§ **EXERCISE TASK**
Copy out all the lines exactly. Omit pictures.

§ **GIVEN INFORMATION**

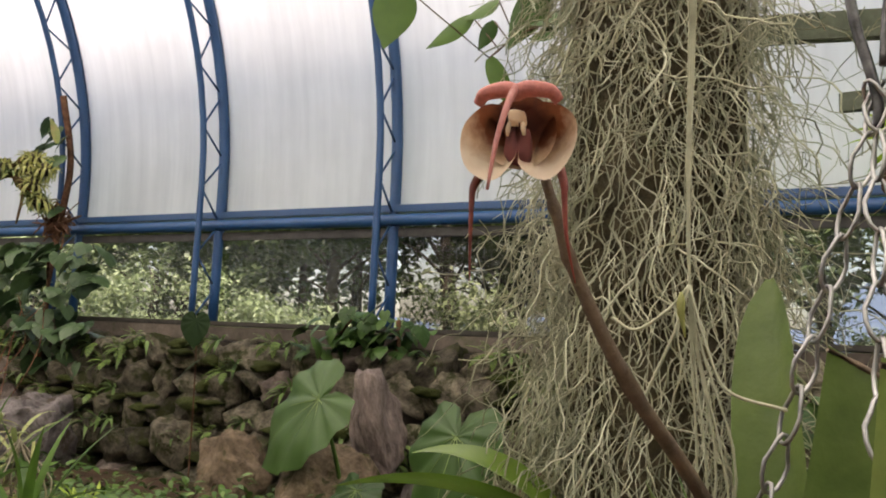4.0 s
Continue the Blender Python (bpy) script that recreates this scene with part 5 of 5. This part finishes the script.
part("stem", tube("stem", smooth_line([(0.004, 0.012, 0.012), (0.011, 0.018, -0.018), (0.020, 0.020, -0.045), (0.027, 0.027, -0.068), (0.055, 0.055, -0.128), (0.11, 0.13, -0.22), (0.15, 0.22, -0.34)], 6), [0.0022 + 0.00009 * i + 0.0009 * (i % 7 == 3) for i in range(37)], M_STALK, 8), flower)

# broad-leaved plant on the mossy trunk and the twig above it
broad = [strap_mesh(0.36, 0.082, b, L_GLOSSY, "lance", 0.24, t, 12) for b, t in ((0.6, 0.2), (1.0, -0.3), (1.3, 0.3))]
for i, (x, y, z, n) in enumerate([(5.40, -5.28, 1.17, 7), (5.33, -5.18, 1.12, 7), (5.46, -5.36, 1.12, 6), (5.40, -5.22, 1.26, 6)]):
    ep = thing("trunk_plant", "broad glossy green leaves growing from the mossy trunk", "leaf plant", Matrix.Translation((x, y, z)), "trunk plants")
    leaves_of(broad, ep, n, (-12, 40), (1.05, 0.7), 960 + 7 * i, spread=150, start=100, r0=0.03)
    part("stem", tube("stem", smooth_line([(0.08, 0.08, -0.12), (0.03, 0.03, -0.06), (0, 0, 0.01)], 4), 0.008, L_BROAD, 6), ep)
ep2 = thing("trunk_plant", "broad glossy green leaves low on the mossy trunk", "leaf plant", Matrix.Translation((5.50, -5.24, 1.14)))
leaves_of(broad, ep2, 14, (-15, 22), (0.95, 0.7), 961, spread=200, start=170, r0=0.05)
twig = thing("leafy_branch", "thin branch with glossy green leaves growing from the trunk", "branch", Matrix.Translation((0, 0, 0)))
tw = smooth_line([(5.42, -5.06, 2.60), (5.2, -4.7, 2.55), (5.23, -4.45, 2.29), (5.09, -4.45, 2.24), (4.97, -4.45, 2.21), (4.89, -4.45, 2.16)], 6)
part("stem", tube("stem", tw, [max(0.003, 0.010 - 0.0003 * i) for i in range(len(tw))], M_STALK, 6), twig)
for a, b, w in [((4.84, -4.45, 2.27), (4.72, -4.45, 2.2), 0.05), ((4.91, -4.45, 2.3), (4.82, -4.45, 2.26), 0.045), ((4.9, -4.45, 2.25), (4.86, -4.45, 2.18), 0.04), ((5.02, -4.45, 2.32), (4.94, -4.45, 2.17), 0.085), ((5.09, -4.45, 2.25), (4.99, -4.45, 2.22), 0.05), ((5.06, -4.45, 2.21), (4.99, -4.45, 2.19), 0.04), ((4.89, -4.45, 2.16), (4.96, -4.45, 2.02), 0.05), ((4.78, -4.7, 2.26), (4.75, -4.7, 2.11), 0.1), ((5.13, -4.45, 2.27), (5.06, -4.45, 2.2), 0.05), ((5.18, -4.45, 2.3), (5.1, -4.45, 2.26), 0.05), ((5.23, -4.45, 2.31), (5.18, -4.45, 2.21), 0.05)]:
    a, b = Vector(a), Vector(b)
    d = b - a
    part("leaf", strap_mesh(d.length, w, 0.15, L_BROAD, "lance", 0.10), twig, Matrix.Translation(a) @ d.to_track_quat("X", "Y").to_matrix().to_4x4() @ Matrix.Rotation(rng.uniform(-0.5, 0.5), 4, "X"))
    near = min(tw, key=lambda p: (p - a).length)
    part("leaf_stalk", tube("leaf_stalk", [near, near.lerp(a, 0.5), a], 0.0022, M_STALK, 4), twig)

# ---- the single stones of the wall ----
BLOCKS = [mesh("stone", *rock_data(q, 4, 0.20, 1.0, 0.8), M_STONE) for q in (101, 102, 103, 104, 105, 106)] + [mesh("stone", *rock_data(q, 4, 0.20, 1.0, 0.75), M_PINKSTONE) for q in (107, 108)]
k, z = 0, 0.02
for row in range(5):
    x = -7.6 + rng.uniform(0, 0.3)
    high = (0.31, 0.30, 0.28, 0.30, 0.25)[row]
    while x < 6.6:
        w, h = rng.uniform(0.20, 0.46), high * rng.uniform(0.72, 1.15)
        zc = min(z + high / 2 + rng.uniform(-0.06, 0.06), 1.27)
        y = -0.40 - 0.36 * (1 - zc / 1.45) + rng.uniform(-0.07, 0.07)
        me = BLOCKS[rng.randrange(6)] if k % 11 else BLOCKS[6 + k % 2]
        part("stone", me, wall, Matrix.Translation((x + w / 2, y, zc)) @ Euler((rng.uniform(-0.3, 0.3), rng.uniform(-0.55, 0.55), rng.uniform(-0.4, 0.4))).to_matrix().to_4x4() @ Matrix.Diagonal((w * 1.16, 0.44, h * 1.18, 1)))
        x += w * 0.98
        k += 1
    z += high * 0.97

§ **EXERCISE RESPONSE**
4.0 s
Continue the Blender Python (bpy) script that recreates this scene with part 5 of 5. This part finishes the script.
part("stem", tube("stem", smooth_line([(0.004, 0.012, 0.012), (0.011, 0.018, -0.018), (0.020, 0.020, -0.045), (0.027, 0.027, -0.068), (0.055, 0.055, -0.128), (0.11, 0.13, -0.22), (0.15, 0.22, -0.34)], 6), [0.0022 + 0.00009 * i + 0.0009 * (i % 7 == 3) for i in range(37)], M_STALK, 8), flower)

# broad-leaved plant on the mossy trunk and the twig above it
broad = [strap_mesh(0.36, 0.082, b, L_GLOSSY, "lance", 0.24, t, 12) for b, t in ((0.6, 0.2), (1.0, -0.3), (1.3, 0.3))]
for i, (x, y, z, n) in enumerate([(5.40, -5.28, 1.17, 7), (5.33, -5.18, 1.12, 7), (5.46, -5.36, 1.12, 6), (5.40, -5.22, 1.26, 6)]):
    ep = thing("trunk_plant", "broad glossy green leaves growing from the mossy trunk", "leaf plant", Matrix.Translation((x, y, z)), "trunk plants")
    leaves_of(broad, ep, n, (-12, 40), (1.05, 0.7), 960 + 7 * i, spread=150, start=100, r0=0.03)
    part("stem", tube("stem", smooth_line([(0.08, 0.08, -0.12), (0.03, 0.03, -0.06), (0, 0, 0.01)], 4), 0.008, L_BROAD, 6), ep)
ep2 = thing("trunk_plant", "broad glossy green leaves low on the mossy trunk", "leaf plant", Matrix.Translation((5.50, -5.24, 1.14)))
leaves_of(broad, ep2, 14, (-15, 22), (0.95, 0.7), 961, spread=200, start=170, r0=0.05)
twig = thing("leafy_branch", "thin branch with glossy green leaves growing from the trunk", "branch", Matrix.Translation((0, 0, 0)))
tw = smooth_line([(5.42, -5.06, 2.60), (5.2, -4.7, 2.55), (5.23, -4.45, 2.29), (5.09, -4.45, 2.24), (4.97, -4.45, 2.21), (4.89, -4.45, 2.16)], 6)
part("stem", tube("stem", tw, [max(0.003, 0.010 - 0.0003 * i) for i in range(len(tw))], M_STALK, 6), twig)
for a, b, w in [((4.84, -4.45, 2.27), (4.72, -4.45, 2.2), 0.05), ((4.91, -4.45, 2.3), (4.82, -4.45, 2.26), 0.045), ((4.9, -4.45, 2.25), (4.86, -4.45, 2.18), 0.04), ((5.02, -4.45, 2.32), (4.94, -4.45, 2.17), 0.085), ((5.09, -4.45, 2.25), (4.99, -4.45, 2.22), 0.05), ((5.06, -4.45, 2.21), (4.99, -4.45, 2.19), 0.04), ((4.89, -4.45, 2.16), (4.96, -4.45, 2.02), 0.05), ((4.78, -4.7, 2.26), (4.75, -4.7, 2.11), 0.1), ((5.13, -4.45, 2.27), (5.06, -4.45, 2.2), 0.05), ((5.18, -4.45, 2.3), (5.1, -4.45, 2.26), 0.05), ((5.23, -4.45, 2.31), (5.18, -4.45, 2.21), 0.05)]:
    a, b = Vector(a), Vector(b)
    d = b - a
    part("leaf", strap_mesh(d.length, w, 0.15, L_BROAD, "lance", 0.10), twig, Matrix.Translation(a) @ d.to_track_quat("X", "Y").to_matrix().to_4x4() @ Matrix.Rotation(rng.uniform(-0.5, 0.5), 4, "X"))
    near = min(tw, key=lambda p: (p - a).length)
    part("leaf_stalk", tube("leaf_stalk", [near, near.lerp(a, 0.5), a], 0.0022, M_STALK, 4), twig)

# ---- the single stones of the wall ----
BLOCKS = [mesh("stone", *rock_data(q, 4, 0.20, 1.0, 0.8), M_STONE) for q in (101, 102, 103, 104, 105, 106)] + [mesh("stone", *rock_data(q, 4, 0.20, 1.0, 0.75), M_PINKSTONE) for q in (107, 108)]
k, z = 0, 0.02
for row in range(5):
    x = -7.6 + rng.uniform(0, 0.3)
    high = (0.31, 0.30, 0.28, 0.30, 0.25)[row]
    while x < 6.6:
        w, h = rng.uniform(0.20, 0.46), high * rng.uniform(0.72, 1.15)
        zc = min(z + high / 2 + rng.uniform(-0.06, 0.06), 1.27)
        y = -0.40 - 0.36 * (1 - zc / 1.45) + rng.uniform(-0.07, 0.07)
        me = BLOCKS[rng.randrange(6)] if k % 11 else BLOCKS[6 + k % 2]
        part("stone", me, wall, Matrix.Translation((x + w / 2, y, zc)) @ Euler((rng.uniform(-0.3, 0.3), rng.uniform(-0.55, 0.55), rng.uniform(-0.4, 0.4))).to_matrix().to_4x4() @ Matrix.Diagonal((w * 1.16, 0.44, h * 1.18, 1)))
        x += w * 0.98
        k += 1
    z += high * 0.97